"Harvey engaged in some very irresponsible experimentation on women's bodies," said Carol Downer, who co-founded feminist women's health clinics in Southern California in the 1970s.
The incident was investigated by the national Centers for Disease Control, where Darney worked at the time. Darney called the super coil a "bad idea" but added, "I don't think that offsets the importance" of Karman's other contributions.
Downer agreed, calling Karman "a real change agent" whose invention gave momentum to the abortion rights movement in the period before the procedure was legalized by the 1973 Supreme Court case Roe vs. Wade. "I would never take away from the importance of a lot of the work he did," she said.
Karman was born Harvey Walters on April 26, 1924, in the tiny northwest Oregon town of Clatskanie. He did not know his father, and his mother, who led a transient lifestyle, often left him in orphanages. When she married, he took the last name of his stepfather.

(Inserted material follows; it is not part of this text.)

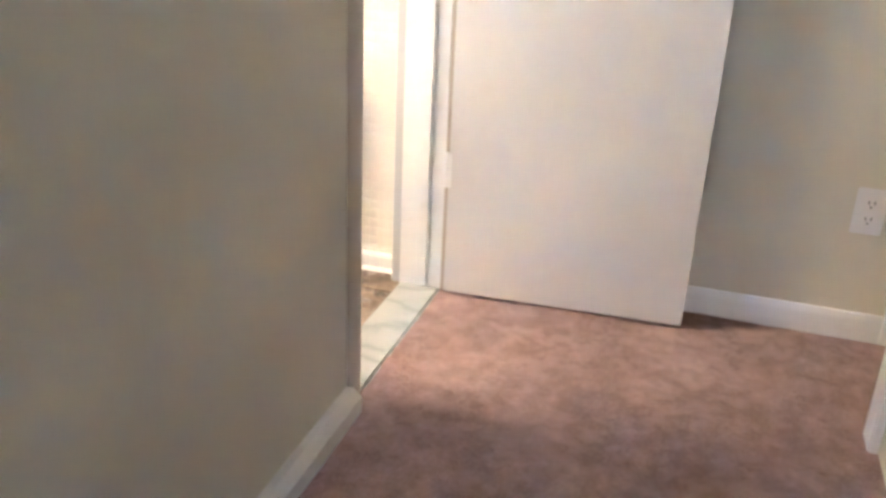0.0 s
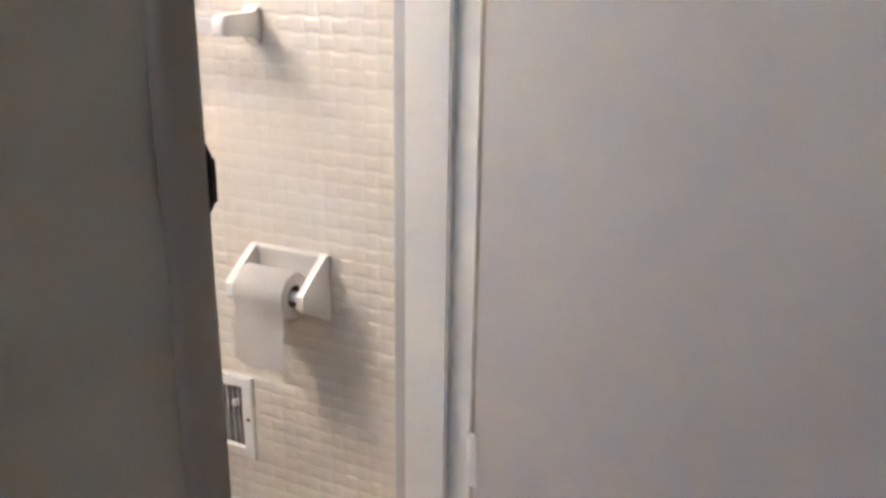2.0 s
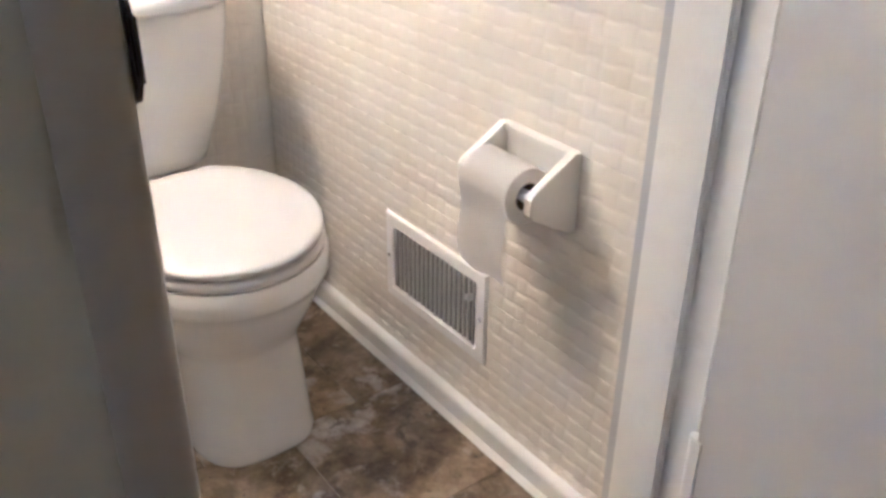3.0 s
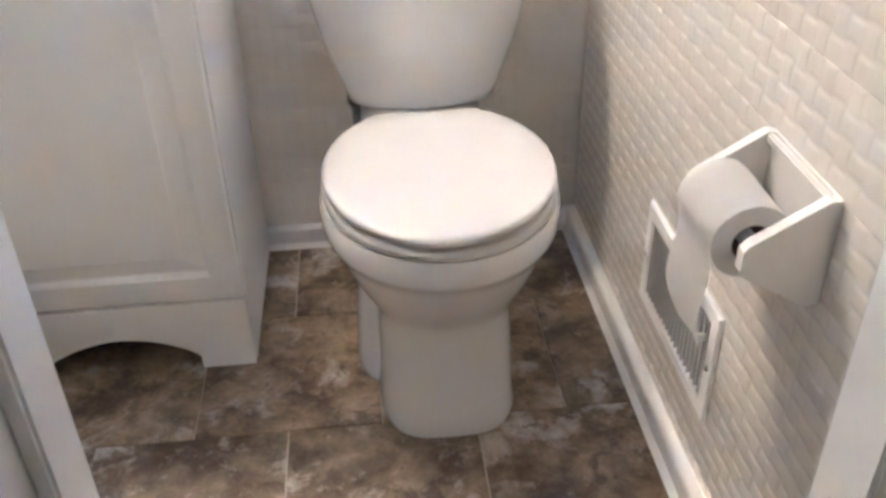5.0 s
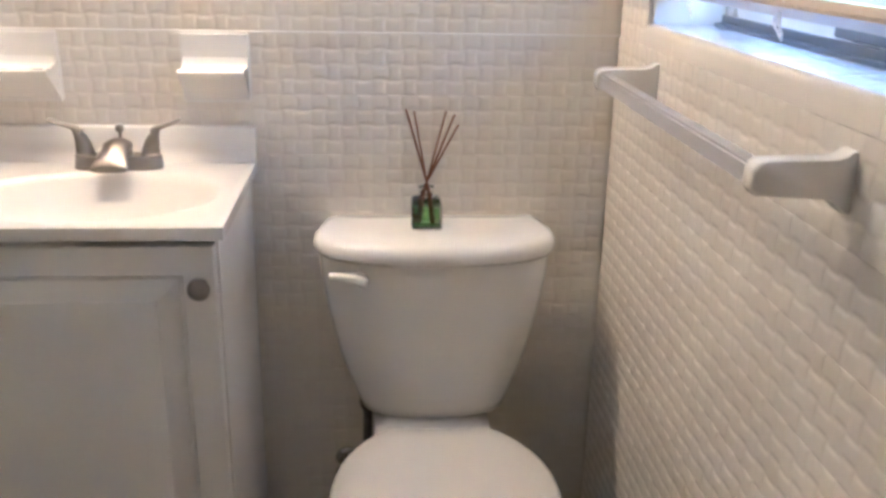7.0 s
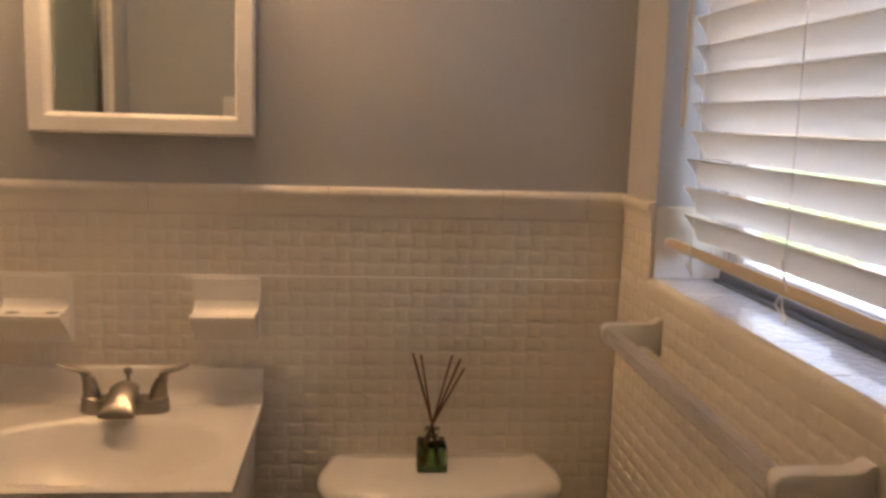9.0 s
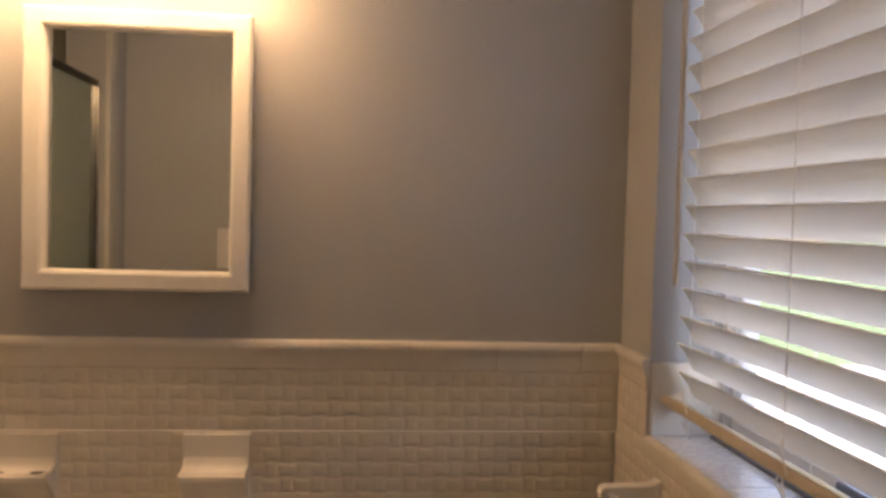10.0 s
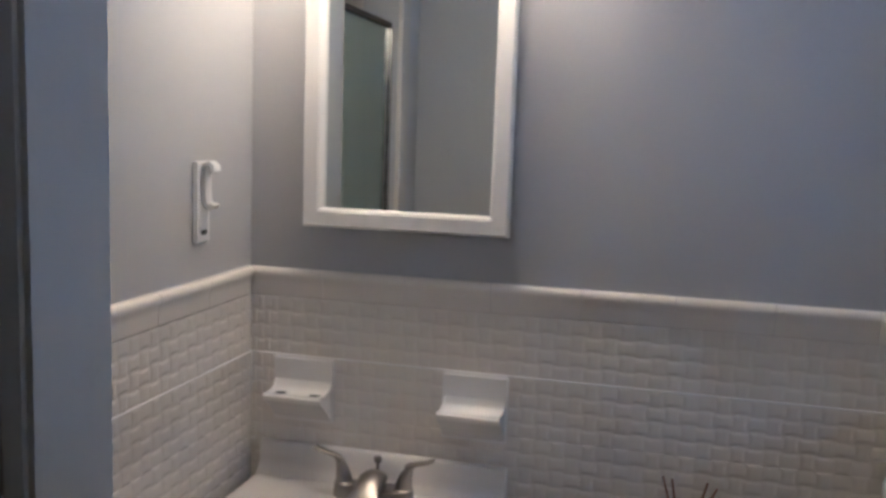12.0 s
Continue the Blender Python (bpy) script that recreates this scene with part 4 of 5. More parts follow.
def toilet():
    t = thing("toilet", (TX, -0.35, 0), "white two-piece porcelain toilet with a closed lid", "toilet")
    secs = [
        egg(0.109, -0.599, -0.44, -0.16, 0.0, square=3.3, tail=0.96), egg(0.111, -0.601, -0.44, -0.16, 0.012, square=3.3, tail=0.96),
        egg(0.107, -0.596, -0.44, -0.16, 0.03, square=3.3, tail=0.96), egg(0.106, -0.588, -0.44, -0.16, 0.10, square=3.1, tail=0.96),
        egg(0.105, -0.574, -0.44, -0.16, 0.165, square=3.0, tail=0.96), egg(0.107, -0.574, -0.44, -0.17, 0.188, square=2.8, tail=0.95),
        egg(0.115, -0.583, -0.44, -0.18, 0.205, square=2.5, tail=0.94), egg(0.130, -0.598, -0.44, -0.20, 0.228, square=2.3, tail=0.93),
        egg(0.147, -0.616, -0.44, -0.22, 0.258, square=2.15, tail=0.92), egg(0.159, -0.630, -0.44, -0.23, 0.290, square=2.1, tail=0.91),
        egg(0.165, -0.638, -0.44, -0.235, 0.308, square=2.05, tail=0.9), egg(0.1745, -0.648, -0.44, -0.24, 0.316, square=2.05, tail=0.9),
        egg(0.1775, -0.652, -0.44, -0.243, 0.326, square=2.05, tail=0.9), egg(0.1775, -0.652, -0.44, -0.245, 0.352, square=2.05, tail=0.9),
        egg(0.173, -0.647, -0.44, -0.25, 0.361, square=2.05, tail=0.9), egg(0.10, -0.55, -0.44, -0.30, 0.361)]
    deck = box((TX - 0.105, -0.27, 0.27), (TX + 0.105, -0.035, 0.352), 0.02, 4)
    foot = [egg(0.135, -0.47, -0.34, -0.14, 0.0, square=3.4, tail=0.96, cx=TX - 0.008), egg(0.136, -0.472, -0.34, -0.14, 0.012, square=3.4, tail=0.96, cx=TX - 0.008), egg(0.133, -0.465, -0.34, -0.14, 0.03, square=3.2, tail=0.96, cx=TX - 0.008),
            egg(0.129, -0.45, -0.33, -0.14, 0.10, square=3.0, tail=0.96, cx=TX - 0.008), egg(0.122, -0.42, -0.32, -0.14, 0.17, square=2.8, tail=0.96, cx=TX - 0.008), egg(0.110, -0.40, -0.31, -0.14, 0.23, square=2.6, tail=0.96, cx=TX - 0.008), egg(0.10, -0.38, -0.30, -0.14, 0.29, square=2.4, tail=0.96, cx=TX - 0.008)]
    part("bowl", joined(loft(secs), loft(foot), deck), PORCELAIN, t, "", 60)
    seat = [egg(0.160, -0.637, -0.44, -0.262, 0.3625), egg(0.172, -0.650, -0.44, -0.256, 0.3655), egg(0.1735, -0.652, -0.44, -0.255, 0.374), egg(0.169, -0.647, -0.44, -0.257, 0.3795), egg(0.15, -0.62, -0.44, -0.27, 0.3805)]
    part("seat", loft(seat), SEAT_PLASTIC, t, "", 60)
    lid = [egg(0.142, -0.618, -0.44, -0.28, 0.3848), egg(0.170, -0.649, -0.44, -0.262, 0.3862), egg(0.1715, -0.651, -0.44, -0.2605, 0.393), egg(0.169, -0.648, -0.44, -0.262, 0.398), egg(0.163, -0.641, -0.44, -0.266, 0.4005), egg(0.13, -0.60, -0.44, -0.30, 0.4020), egg(0.06, -0.52, -0.44, -0.38, 0.4028)]
    part("seat_lid", loft(lid), SEAT_PLASTIC, t, "closed white lid", 60)
    for s in (-1, 1):
        part("hinge_cap", box((TX + s * 0.07 - 0.02, -0.262, 0.362), (TX + s * 0.07 + 0.02, -0.236, 0.392), 0.006, 3), SEAT_PLASTIC, t)

    TC = TX + 0.0035

    def bowed(hw, mid, front, z, back=-0.008, taper=0.915, power=2.5):
        """A tank's plan: a straight back, sides that flare to the front, and a bowed front."""
        pts = [(TC + hw * taper, back + 0.0), (TC + hw * taper + 0.004, back - 0.004)]
        for i in range(41):
            a = math.pi * i / 40
            c, q = math.cos(a), math.sin(a)
            pts.append((TC + hw * math.copysign(abs(c) ** (2 / power), c), mid - (mid - front) * abs(q) ** (2 / power)))
        pts += [(TC - hw * taper - 0.004, back - 0.004), (TC - hw * taper, back)]
        pts += [(TC + hw * taper * (k / 6 * 2 - 1), back) for k in range(1, 6)]
        return [(x, y, z) for x, y in pts]

    tank = [bowed(0.115, -0.070, -0.142, 0.349), bowed(0.134, -0.070, -0.156, 0.357), bowed(0.141, -0.070, -0.162, 0.378), bowed(0.170, -0.072, -0.171, 0.46),
            bowed(0.190, -0.074, -0.179, 0.55), bowed(0.2005, -0.075, -0.184, 0.62), bowed(0.2025, -0.075, -0.186, 0.658)]
    part("tank", loft(tank), PORCELAIN, t, "", 60)
    cap = [bowed(0.2025, -0.075, -0.187, 0.6585), bowed(0.2085, -0.077, -0.196, 0.660), bowed(0.2115, -0.078, -0.2005, 0.666), bowed(0.2120, -0.078, -0.201, 0.674), bowed(0.2095, -0.078, -0.199, 0.682),
           bowed(0.203, -0.077, -0.192, 0.690), bowed(0.190, -0.075, -0.181, 0.6945, -0.012), bowed(0.13, -0.072, -0.13, 0.6955, -0.04)]
    part("tank_lid", loft(cap), PORCELAIN, t, "", 60)
    lx, lz, ly = -0.456, 0.629, 0.019
    arm = [(lx + 0.008, -0.197 + ly, lz - 0.001), (lx - 0.010, -0.200 + ly, lz + 0.006), (lx - 0.030, -0.199 + ly, lz + 0.0095), (lx - 0.052, -0.196 + ly, lz + 0.0105)]
    part("flush_lever", joined(lathe([(0.016, 0.012), (0.016, -0.002), (0.012, -0.016), (0.006, -0.020)], (lx, -0.178 + ly, lz), "y", 18), tube(arm, [0.0105, 0.010, 0.0075, 0.0065], 12)), PORCELAIN, t, "white flush lever")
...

A high school dropout, he joined the Army Air Forces and was stationed in England during World War II. After completing his military service, he used the GI Bill to attend UCLA, where he earned a bachelor's in theater and a master's in psychology. He later became director of psychosomatic research at San Vicente Hospital in Los Angeles.

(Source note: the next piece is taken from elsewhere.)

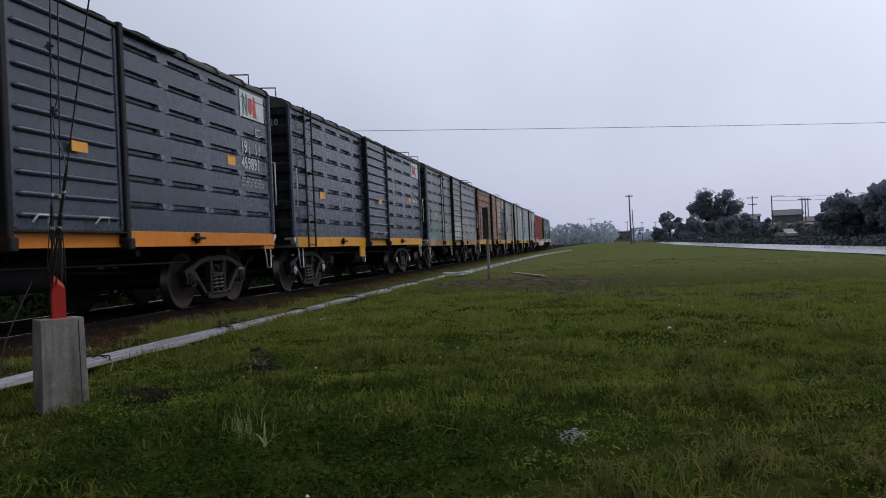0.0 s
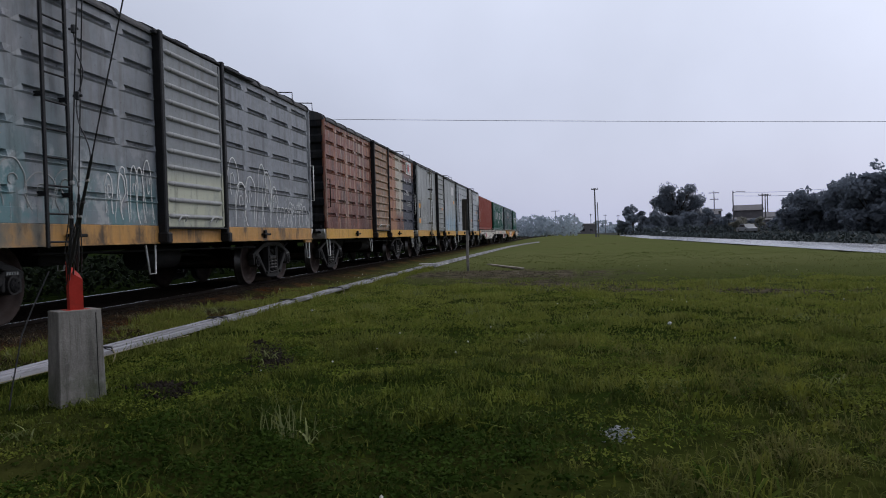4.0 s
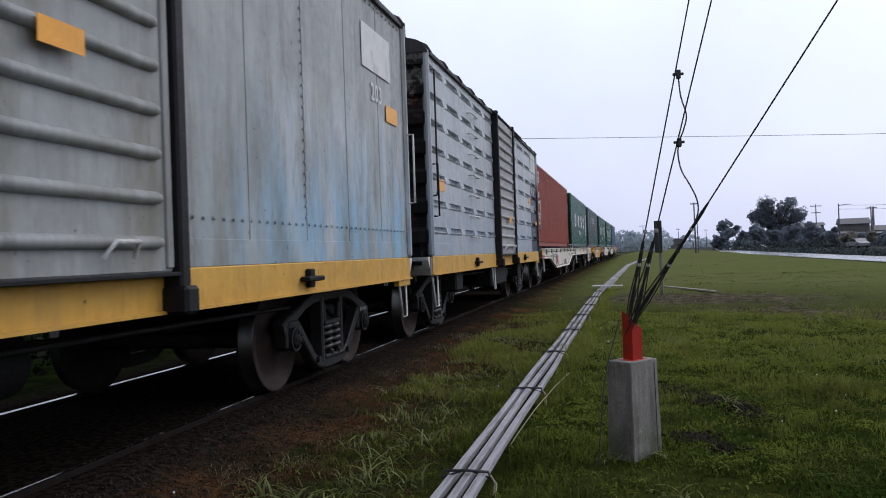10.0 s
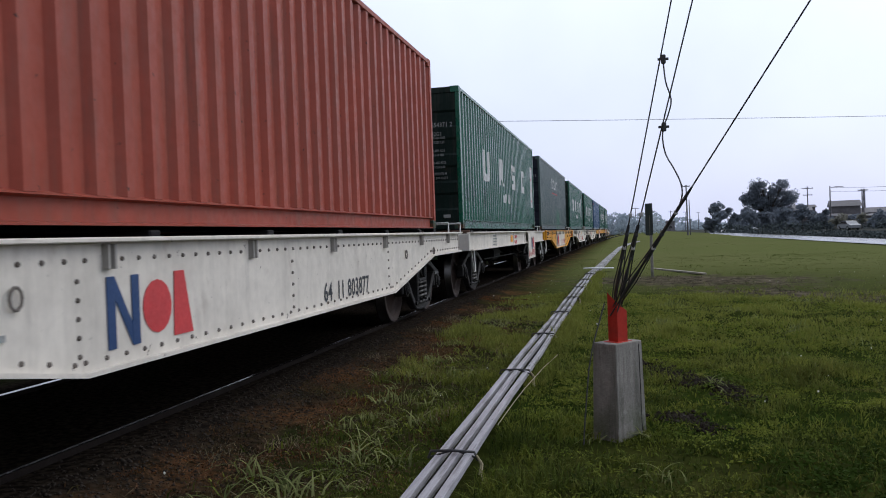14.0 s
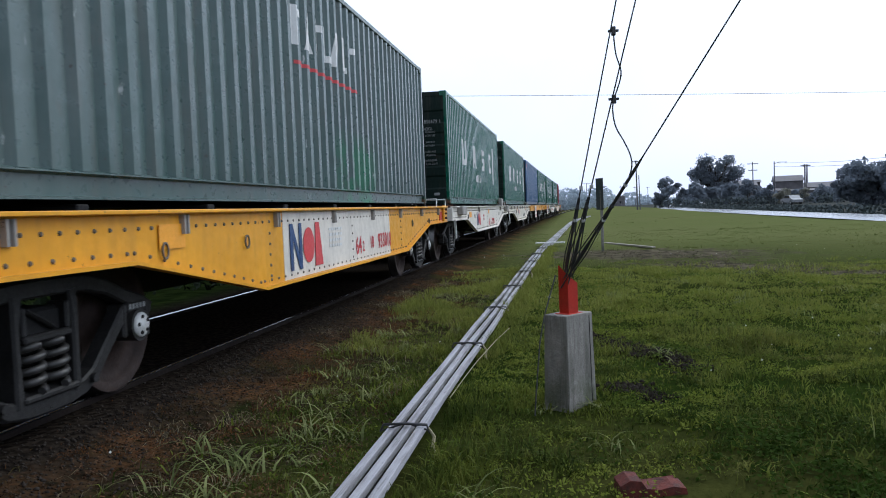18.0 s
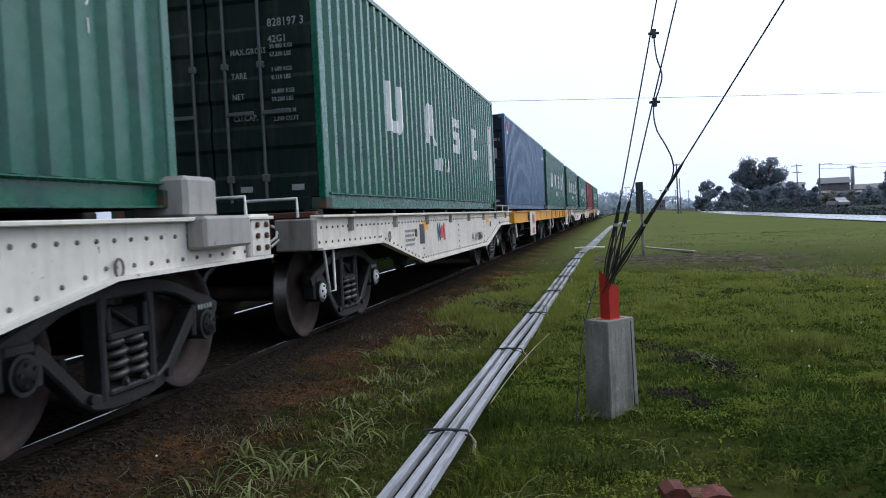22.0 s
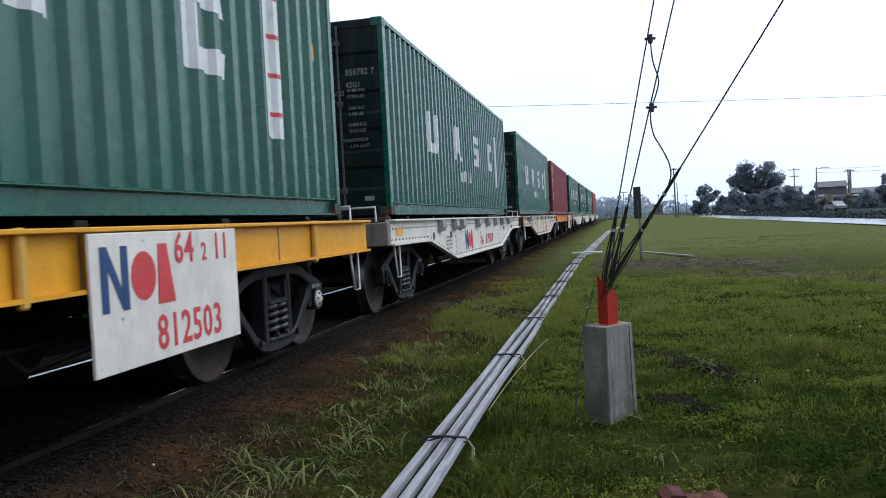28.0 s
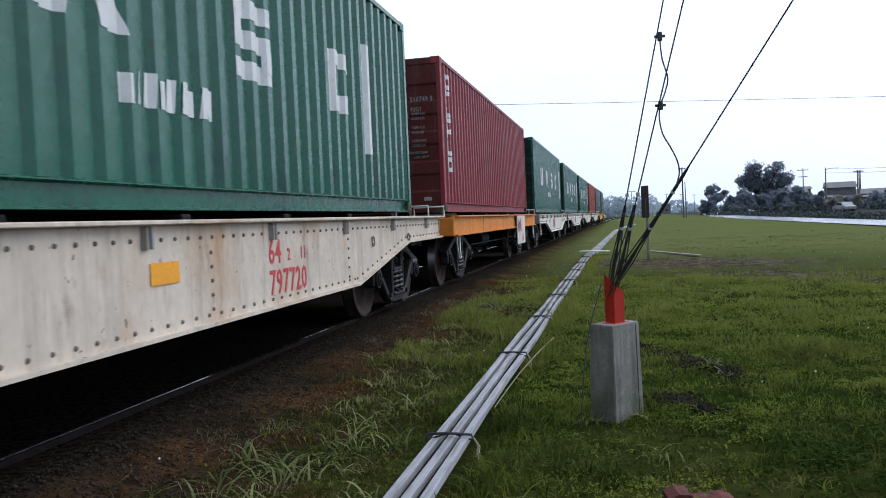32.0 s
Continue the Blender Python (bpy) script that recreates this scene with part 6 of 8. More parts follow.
    if doors and code:
        for text, dx, z, size in (("MAX.GROSS", 0.26, 1.60, 0.085), ("30.480 KGS", 0.69, 1.64, 0.06), ("67.200 LBS", 0.69, 1.56, 0.06), ("TARE", 0.26, 1.36, 0.085), ("3.680 KGS", 0.70, 1.41, 0.06), ("8.110 LBS", 0.70, 1.33, 0.06),
                                  ("NET", 0.26, 1.15, 0.085), ("26.800 KGS", 0.69, 1.19, 0.06), ("59.260 LBS", 0.69, 1.11, 0.06), ("CU.CAP.", 0.26, 0.93, 0.085), ("67.7 CU.M", 0.72, 0.99, 0.06), ("2.390 CU.FT", 0.70, 0.91, 0.06)):
            part("lettering", lettering(text, size, "letter_dim", 0.8), None, box, "faded white stencilled weights", on_end(dx, ye + 0.006, z))
        for dx in (0.30, 0.86):
            part("data_plate", Geo().box(dx, dx + 0.13, ye - 0.002, ye + 0.008, 0.20, 0.26), "letter_dim", box, "small pale data plate")
    return box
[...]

He became interested in abortion when he was conducting research at UCLA on the emotional aspects of therapeutic abortion. During this time a student with an unplanned pregnancy committed suicide and another died from a botched abortion. Karman responded by helping women obtain illegal abortions in Mexico. Unhappy with the high prices and poor care some of the women received, he began performing abortions himself.
His ultimate goal, according to Darney, who met Karman in the early 1970s, was to "make it possible for women to safely do their own abortions using the simplest possible equipment."
Working with Merle Goldberg, a medical writer and women's health activist, Karman developed a method for extracting menstrual blood during the first weeks after a missed period with a vacuum syringe and a flexible plastic tube about the width of a drinking straw.
The device could be manually operated and, because of the narrowness of the tube, caused less discomfort than the larger metal curets that were normally used in abortions.